→ Task goal:
Each entry below is to be written out exactly, and the pictures are to be left out.

(Records from a dataset)
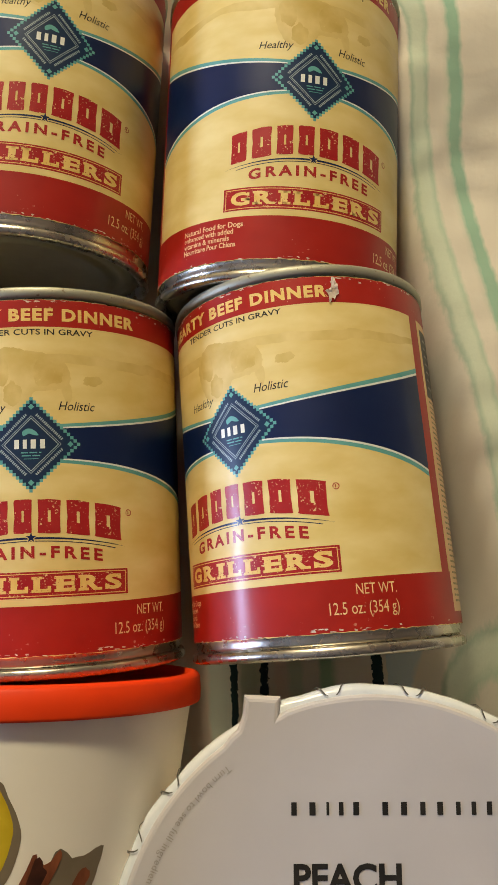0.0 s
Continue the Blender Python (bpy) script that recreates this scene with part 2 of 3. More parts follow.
def bedspread_material():
    m = material("striped_cotton", BASE, 0.85, spec=0.25)
    uv = node(m, "ShaderNodeUVMap")
    sep = node(m, "ShaderNodeSeparateXYZ")
    link(m, uv.outputs["UV"], sep.inputs["Vector"])
    wob = math_of(m, "MULTIPLY", math_of(m, "SUBTRACT", noise_of(m, 60, 3), 0.5), 0.0035)
    fine = math_of(m, "MULTIPLY", math_of(m, "SUBTRACT", noise_of(m, 700, 3, (1, 0.45, 1)), 0.5), 0.0055)
    wide = U1 - U0
    u_soft = math_of(m, "ADD", sep.outputs["X"], math_of(m, "DIVIDE", math_of(m, "ADD", wob, math_of(m, "MULTIPLY", fine, 0.3)), wide))
    u_rough = math_of(m, "ADD", sep.outputs["X"], math_of(m, "DIVIDE", math_of(m, "ADD", wob, math_of(m, "MULTIPLY", fine, 0.35)), wide))
    u_soft, u_rough = math_of(m, "FRACT", u_soft, 0.0), math_of(m, "FRACT", u_rough, 0.0)
    stops = [(0.0, BASE)]
    for a, b, c in PALE_WINDOW_SIDE + PALE_FAR_SIDE:
        a, b = (a - U0) / wide, (b - U0) / wide
        if a - stops[-1][0] > 0.004:
            stops += [(a - 0.001, BASE)]
        stops += [(a, c), (b, c), (b + 0.001, BASE)]
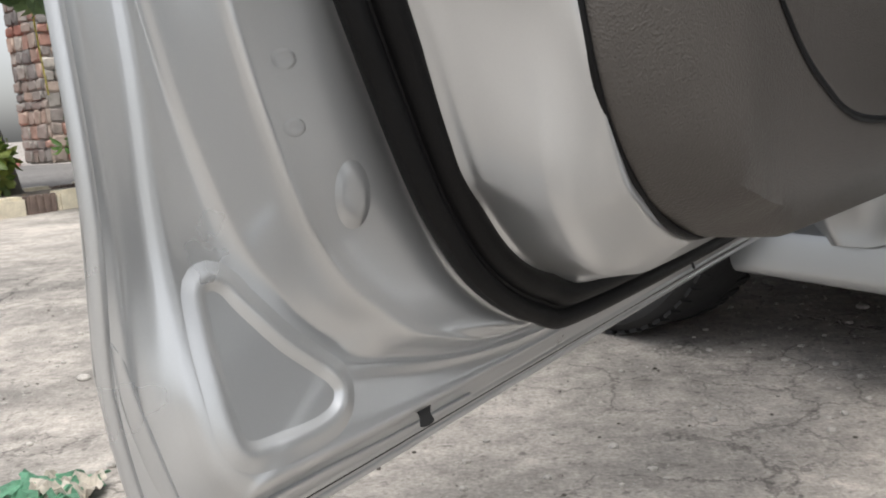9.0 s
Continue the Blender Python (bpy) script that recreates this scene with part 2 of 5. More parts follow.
RIDGE_B = [(0.0400, 0.0755, 0.9838), (0.0330, 0.0680, 0.9233), (0.0309, 0.0665, 0.8679), (0.0277, 0.0600, 0.8123), (0.0229, 0.0494, 0.7357), (0.0217, 0.0454, 0.6665), (0.0203, 0.0401, 0.5675), (0.0355, 0.0360, 0.4650), (0.0545, 0.0275, 0.3890), (0.0720, 0.0165, 0.3520), (0.0910, 0.0095, 0.3310), (0.1150, 0.0035, 0.3160), (0.2556, -0.0040, 0.2945), (0.6200, -0.0010, 0.2935), (1.0154, -0.0012, 0.2945)]
RIDGE_C = [(0.0493, 0.0562, 0.9766), (0.0468, 0.0483, 0.9194), (0.0460, 0.0273, 0.8603), (0.0408, 0.0188, 0.8007), (0.0327, 0.0153, 0.7232), (0.0301, 0.0091, 0.6596), (0.0288, -0.0014, 0.5733), (0.0332, -0.0109, 0.4840), (0.0528, -0.0128, 0.4108), (0.0749, -0.0084, 0.3755), (0.1021, -0.0101, 0.3483), (0.1449, -0.0143, 0.3228), (0.2564, -0.0098, 0.3034), (0.6100, -0.0070, 0.2995), (1.0242, -0.0058, 0.3000)]
VALLEY = [(0.0531, 0.0322, 0.9538), (0.0543, 0.0191, 0.9037), (0.0571, 0.0056, 0.8426), (0.0528, 0.0080, 0.7862), (0.0413, 0.0181, 0.7114), (0.0423, 0.0093, 0.6475), (0.0542, -0.0107, 0.5555), (0.0770, -0.0111, 0.5055), (0.1143, -0.0089, 0.4254), (0.1380, -0.0080, 0.3805), (0.1658, -0.0108, 0.3435), (0.2104, -0.0178, 0.3148), (0.2834, -0.0195, 0.3048), (0.6257, -0.0187, 0.3025), (1.0362, -0.0183, 0.3040)]
SEAL_L = [(0.0648, 0.0138, 0.9488), (0.0589, -0.0018, 0.9195), (0.0576, -0.0084, 0.8603), (0.0627, -0.0025, 0.8032), (0.0590, 0.0156, 0.7302), (0.0499, 0.0114, 0.6765), (0.0538, -0.0092, 0.5947), (0.0830, -0.0112, 0.5084), (0.1227, -0.0084, 0.4274), (0.1466, -0.0079, 0.3811), (0.1745, -0.0109, 0.3428), (0.2193, -0.0183, 0.3137), (0.2871, -0.0208, 0.3050), (0.6278, -0.0203, 0.3035), (1.0378, -0.0200, 0.3060)]
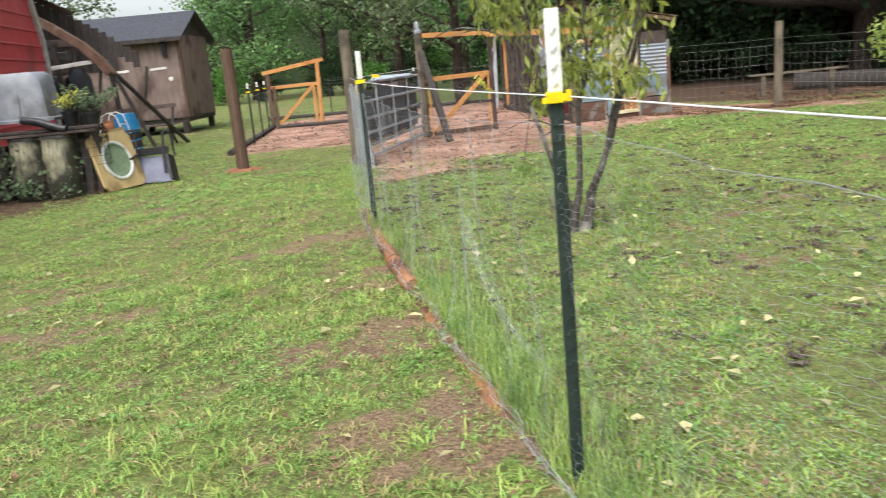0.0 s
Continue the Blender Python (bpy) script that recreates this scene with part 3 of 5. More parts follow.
LG = (B - A).length
part("outer_frame", Geo().tube([cgp(0.0, 0.06), cgp(0, 1.18), cgp(0.03, 1.25), cgp(0.1, 1.29), cgp(LG - 0.1, 1.29), cgp(LG - 0.03, 1.25), cgp(LG, 1.18), cgp(LG, 0.06)], 0.025, 10), GALV, cg)
for z in (0.1, 0.28, 0.48, 0.72, 0.99):
    part("bar", Geo().tube([cgp(0, z), cgp(LG, z)], 0.026, 8), GALV_PALE, cg)
for s in (0.95, 1.9, 2.85):
    part("stay", Geo().beam(cgp(s, 0.08, 0.022), cgp(s, 1.28, 0.022), 0.03, 0.006), GALV, cg)
for k in range(12):
    s = 0.14 + 0.31 * k
    part("backing_board", Geo().beam(cgp(s, 0.3 + 0.02 * (k % 3), -0.055), cgp(s + 0.01 * (k % 2), 1.22 - 0.03 * (k % 4), -0.055), 0.018, 0.29, tuple(du)), WOOD_GATE, cg)
part("low_board", Geo().beam(cgp(0.2, 0.33, -0.085), cgp(LG - 0.3, 0.3, -0.085), 0.02, 0.12), WOOD_TAN, cg, "tan low board")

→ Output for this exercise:
0.0 s
Continue the Blender Python (bpy) script that recreates this scene with part 2 of 3. More parts follow.
def bedspread_material():
    m = material("striped_cotton", BASE, 0.85, spec=0.25)
    uv = node(m, "ShaderNodeUVMap")
    sep = node(m, "ShaderNodeSeparateXYZ")
    link(m, uv.outputs["UV"], sep.inputs["Vector"])
    wob = math_of(m, "MULTIPLY", math_of(m, "SUBTRACT", noise_of(m, 60, 3), 0.5), 0.0035)
    fine = math_of(m, "MULTIPLY", math_of(m, "SUBTRACT", noise_of(m, 700, 3, (1, 0.45, 1)), 0.5), 0.0055)
    wide = U1 - U0
    u_soft = math_of(m, "ADD", sep.outputs["X"], math_of(m, "DIVIDE", math_of(m, "ADD", wob, math_of(m, "MULTIPLY", fine, 0.3)), wide))
    u_rough = math_of(m, "ADD", sep.outputs["X"], math_of(m, "DIVIDE", math_of(m, "ADD", wob, math_of(m, "MULTIPLY", fine, 0.35)), wide))
    u_soft, u_rough = math_of(m, "FRACT", u_soft, 0.0), math_of(m, "FRACT", u_rough, 0.0)
    stops = [(0.0, BASE)]
    for a, b, c in PALE_WINDOW_SIDE + PALE_FAR_SIDE:
        a, b = (a - U0) / wide, (b - U0) / wide
        if a - stops[-1][0] > 0.004:
            stops += [(a - 0.001, BASE)]
        stops += [(a, c), (b, c), (b + 0.001, BASE)]
9.0 s
Continue the Blender Python (bpy) script that recreates this scene with part 2 of 5. More parts follow.
RIDGE_B = [(0.0400, 0.0755, 0.9838), (0.0330, 0.0680, 0.9233), (0.0309, 0.0665, 0.8679), (0.0277, 0.0600, 0.8123), (0.0229, 0.0494, 0.7357), (0.0217, 0.0454, 0.6665), (0.0203, 0.0401, 0.5675), (0.0355, 0.0360, 0.4650), (0.0545, 0.0275, 0.3890), (0.0720, 0.0165, 0.3520), (0.0910, 0.0095, 0.3310), (0.1150, 0.0035, 0.3160), (0.2556, -0.0040, 0.2945), (0.6200, -0.0010, 0.2935), (1.0154, -0.0012, 0.2945)]
RIDGE_C = [(0.0493, 0.0562, 0.9766), (0.0468, 0.0483, 0.9194), (0.0460, 0.0273, 0.8603), (0.0408, 0.0188, 0.8007), (0.0327, 0.0153, 0.7232), (0.0301, 0.0091, 0.6596), (0.0288, -0.0014, 0.5733), (0.0332, -0.0109, 0.4840), (0.0528, -0.0128, 0.4108), (0.0749, -0.0084, 0.3755), (0.1021, -0.0101, 0.3483), (0.1449, -0.0143, 0.3228), (0.2564, -0.0098, 0.3034), (0.6100, -0.0070, 0.2995), (1.0242, -0.0058, 0.3000)]
VALLEY = [(0.0531, 0.0322, 0.9538), (0.0543, 0.0191, 0.9037), (0.0571, 0.0056, 0.8426), (0.0528, 0.0080, 0.7862), (0.0413, 0.0181, 0.7114), (0.0423, 0.0093, 0.6475), (0.0542, -0.0107, 0.5555), (0.0770, -0.0111, 0.5055), (0.1143, -0.0089, 0.4254), (0.1380, -0.0080, 0.3805), (0.1658, -0.0108, 0.3435), (0.2104, -0.0178, 0.3148), (0.2834, -0.0195, 0.3048), (0.6257, -0.0187, 0.3025), (1.0362, -0.0183, 0.3040)]
SEAL_L = [(0.0648, 0.0138, 0.9488), (0.0589, -0.0018, 0.9195), (0.0576, -0.0084, 0.8603), (0.0627, -0.0025, 0.8032), (0.0590, 0.0156, 0.7302), (0.0499, 0.0114, 0.6765), (0.0538, -0.0092, 0.5947), (0.0830, -0.0112, 0.5084), (0.1227, -0.0084, 0.4274), (0.1466, -0.0079, 0.3811), (0.1745, -0.0109, 0.3428), (0.2193, -0.0183, 0.3137), (0.2871, -0.0208, 0.3050), (0.6278, -0.0203, 0.3035), (1.0378, -0.0200, 0.3060)]
0.0 s
Continue the Blender Python (bpy) script that recreates this scene with part 3 of 5. More parts follow.
LG = (B - A).length
part("outer_frame", Geo().tube([cgp(0.0, 0.06), cgp(0, 1.18), cgp(0.03, 1.25), cgp(0.1, 1.29), cgp(LG - 0.1, 1.29), cgp(LG - 0.03, 1.25), cgp(LG, 1.18), cgp(LG, 0.06)], 0.025, 10), GALV, cg)
for z in (0.1, 0.28, 0.48, 0.72, 0.99):
    part("bar", Geo().tube([cgp(0, z), cgp(LG, z)], 0.026, 8), GALV_PALE, cg)
for s in (0.95, 1.9, 2.85):
    part("stay", Geo().beam(cgp(s, 0.08, 0.022), cgp(s, 1.28, 0.022), 0.03, 0.006), GALV, cg)
for k in range(12):
    s = 0.14 + 0.31 * k
    part("backing_board", Geo().beam(cgp(s, 0.3 + 0.02 * (k % 3), -0.055), cgp(s + 0.01 * (k % 2), 1.22 - 0.03 * (k % 4), -0.055), 0.018, 0.29, tuple(du)), WOOD_GATE, cg)
part("low_board", Geo().beam(cgp(0.2, 0.33, -0.085), cgp(LG - 0.3, 0.3, -0.085), 0.02, 0.12), WOOD_TAN, cg, "tan low board")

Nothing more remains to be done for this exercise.